▶ Set problem: Copy each line below exactly and leave the pictures out.

>> begin Recorded information

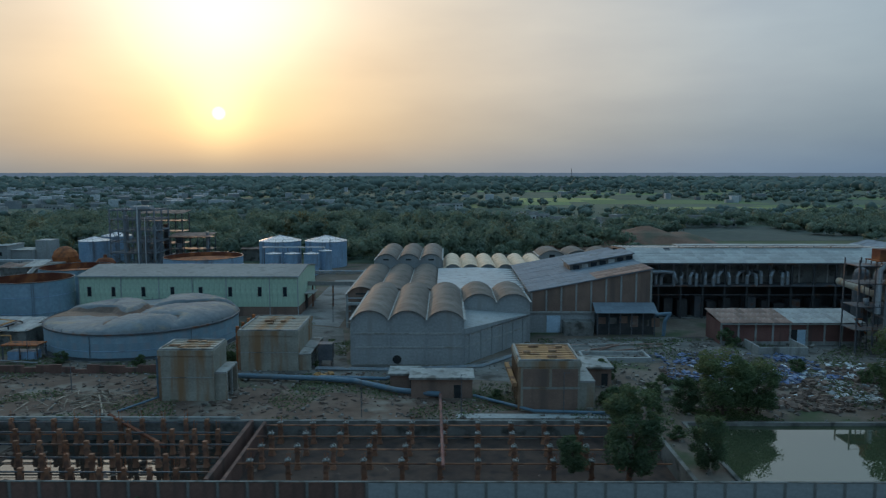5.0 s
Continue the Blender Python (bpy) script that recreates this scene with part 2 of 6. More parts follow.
M_ORANGE = mat("orange_pipe_paint", (0.36, 0.17, 0.055), (0.48, 0.245, 0.08), 0.6, 0.6, stain=(0.26, 0.13, 0.06), amount=0.4, fine=5.0)
M_STAIN_CONC = mat("rust_stained_concrete", (0.245, 0.225, 0.185), (0.335, 0.31, 0.255), 0.35, 0.9, stain=(0.26, 0.155, 0.085), amount=0.6, streak=True, fine=3.0, stain_scale=0.55)
M_RUST_CONC = mat("rust_soaked_concrete", (0.20, 0.115, 0.066), (0.30, 0.19, 0.12), 0.5, 0.9, stain=(0.14, 0.075, 0.045), amount=0.5, streak=True, fine=3.0)
M_SAND = mat("pinkish_sand", (0.15, 0.112, 0.088), (0.225, 0.178, 0.145), 0.2, 0.95, stain=(0.10, 0.068, 0.05), amount=0.45, fine=1.5, bump=0.5, stain_scale=0.2)
M_FENCE = mat("brown_brick_wall", (0.14, 0.075, 0.06), (0.20, 0.11, 0.085), 0.4, 0.92, stain=(0.09, 0.06, 0.05), amount=0.5, streak=True, fine=4.0, rnd=0.12)
M_PLANK = mat("rusty_planks", (0.30, 0.16, 0.07), (0.43, 0.25, 0.12), 0.5, 0.85, stain=(0.16, 0.08, 0.05), amount=0.5, fine=4.0, rnd=0.2)
M_STEEL = mat("galvanised_steel", (0.17, 0.185, 0.20), (0.27, 0.285, 0.30), 0.5, 0.55, metal=0.2, stain=(0.2, 0.15, 0.11), amount=0.35, fine=4.0)
M_STEEL_D = mat("dark_grey_steel", (0.075, 0.08, 0.09), (0.14, 0.145, 0.155), 0.5, 0.65, metal=0.3, stain=(0.14, 0.07, 0.045), amount=0.35, fine=4.0)
M_BLUE_PIPE = mat("blue_pipe_paint", (0.075, 0.125, 0.165), (0.115, 0.175, 0.225), 0.5, 0.6, stain=(0.11, 0.13, 0.145), amount=0.4, fine=3.0)
M_NEAR_BLACK = mat("sooty_dark_wall", (0.040, 0.041, 0.043), (0.075, 0.072, 0.07), 0.3, 0.9, fine=3.0)
M_WHITE = mat("white_wash", (0.42, 0.43, 0.42), (0.55, 0.55, 0.53), 0.3, 0.85, stain=(0.32, 0.31, 0.28), amount=0.3, streak=True, fine=3.0)
M_BLUE_DOOR = mat("light_blue_door_paint", (0.38, 0.50, 0.60), (0.46, 0.57, 0.66), 0.6, 0.6, fine=4.0)
M_TARP = mat("grey_tarpaulin", (0.088, 0.104, 0.116), (0.15, 0.165, 0.176), 0.16, 0.62, stain=(0.22, 0.18, 0.13), amount=0.25, fine=1.1, bump=0.7, bdist=0.16, stain_scale=0.3, dirt=(0.30, 0.165, 0.09))
M_TARP_B = mat("grey_membrane", (0.088, 0.104, 0.116), (0.17, 0.178, 0.18), 0.16, 0.62, stain=(0.22, 0.18, 0.13), amount=0.25, fine=1.1, bump=0.7, bdist=0.16, stain_scale=0.3, dirt=(0.115, 0.064, 0.04))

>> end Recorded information

▶ Problem solution:
5.0 s
Continue the Blender Python (bpy) script that recreates this scene with part 2 of 6. More parts follow.
M_ORANGE = mat("orange_pipe_paint", (0.36, 0.17, 0.055), (0.48, 0.245, 0.08), 0.6, 0.6, stain=(0.26, 0.13, 0.06), amount=0.4, fine=5.0)
M_STAIN_CONC = mat("rust_stained_concrete", (0.245, 0.225, 0.185), (0.335, 0.31, 0.255), 0.35, 0.9, stain=(0.26, 0.155, 0.085), amount=0.6, streak=True, fine=3.0, stain_scale=0.55)
M_RUST_CONC = mat("rust_soaked_concrete", (0.20, 0.115, 0.066), (0.30, 0.19, 0.12), 0.5, 0.9, stain=(0.14, 0.075, 0.045), amount=0.5, streak=True, fine=3.0)
M_SAND = mat("pinkish_sand", (0.15, 0.112, 0.088), (0.225, 0.178, 0.145), 0.2, 0.95, stain=(0.10, 0.068, 0.05), amount=0.45, fine=1.5, bump=0.5, stain_scale=0.2)
M_FENCE = mat("brown_brick_wall", (0.14, 0.075, 0.06), (0.20, 0.11, 0.085), 0.4, 0.92, stain=(0.09, 0.06, 0.05), amount=0.5, streak=True, fine=4.0, rnd=0.12)
M_PLANK = mat("rusty_planks", (0.30, 0.16, 0.07), (0.43, 0.25, 0.12), 0.5, 0.85, stain=(0.16, 0.08, 0.05), amount=0.5, fine=4.0, rnd=0.2)
M_STEEL = mat("galvanised_steel", (0.17, 0.185, 0.20), (0.27, 0.285, 0.30), 0.5, 0.55, metal=0.2, stain=(0.2, 0.15, 0.11), amount=0.35, fine=4.0)
M_STEEL_D = mat("dark_grey_steel", (0.075, 0.08, 0.09), (0.14, 0.145, 0.155), 0.5, 0.65, metal=0.3, stain=(0.14, 0.07, 0.045), amount=0.35, fine=4.0)
M_BLUE_PIPE = mat("blue_pipe_paint", (0.075, 0.125, 0.165), (0.115, 0.175, 0.225), 0.5, 0.6, stain=(0.11, 0.13, 0.145), amount=0.4, fine=3.0)
M_NEAR_BLACK = mat("sooty_dark_wall", (0.040, 0.041, 0.043), (0.075, 0.072, 0.07), 0.3, 0.9, fine=3.0)
M_WHITE = mat("white_wash", (0.42, 0.43, 0.42), (0.55, 0.55, 0.53), 0.3, 0.85, stain=(0.32, 0.31, 0.28), amount=0.3, streak=True, fine=3.0)
M_BLUE_DOOR = mat("light_blue_door_paint", (0.38, 0.50, 0.60), (0.46, 0.57, 0.66), 0.6, 0.6, fine=4.0)
M_TARP = mat("grey_tarpaulin", (0.088, 0.104, 0.116), (0.15, 0.165, 0.176), 0.16, 0.62, stain=(0.22, 0.18, 0.13), amount=0.25, fine=1.1, bump=0.7, bdist=0.16, stain_scale=0.3, dirt=(0.30, 0.165, 0.09))
M_TARP_B = mat("grey_membrane", (0.088, 0.104, 0.116), (0.17, 0.178, 0.18), 0.16, 0.62, stain=(0.22, 0.18, 0.13), amount=0.25, fine=1.1, bump=0.7, bdist=0.16, stain_scale=0.3, dirt=(0.115, 0.064, 0.04))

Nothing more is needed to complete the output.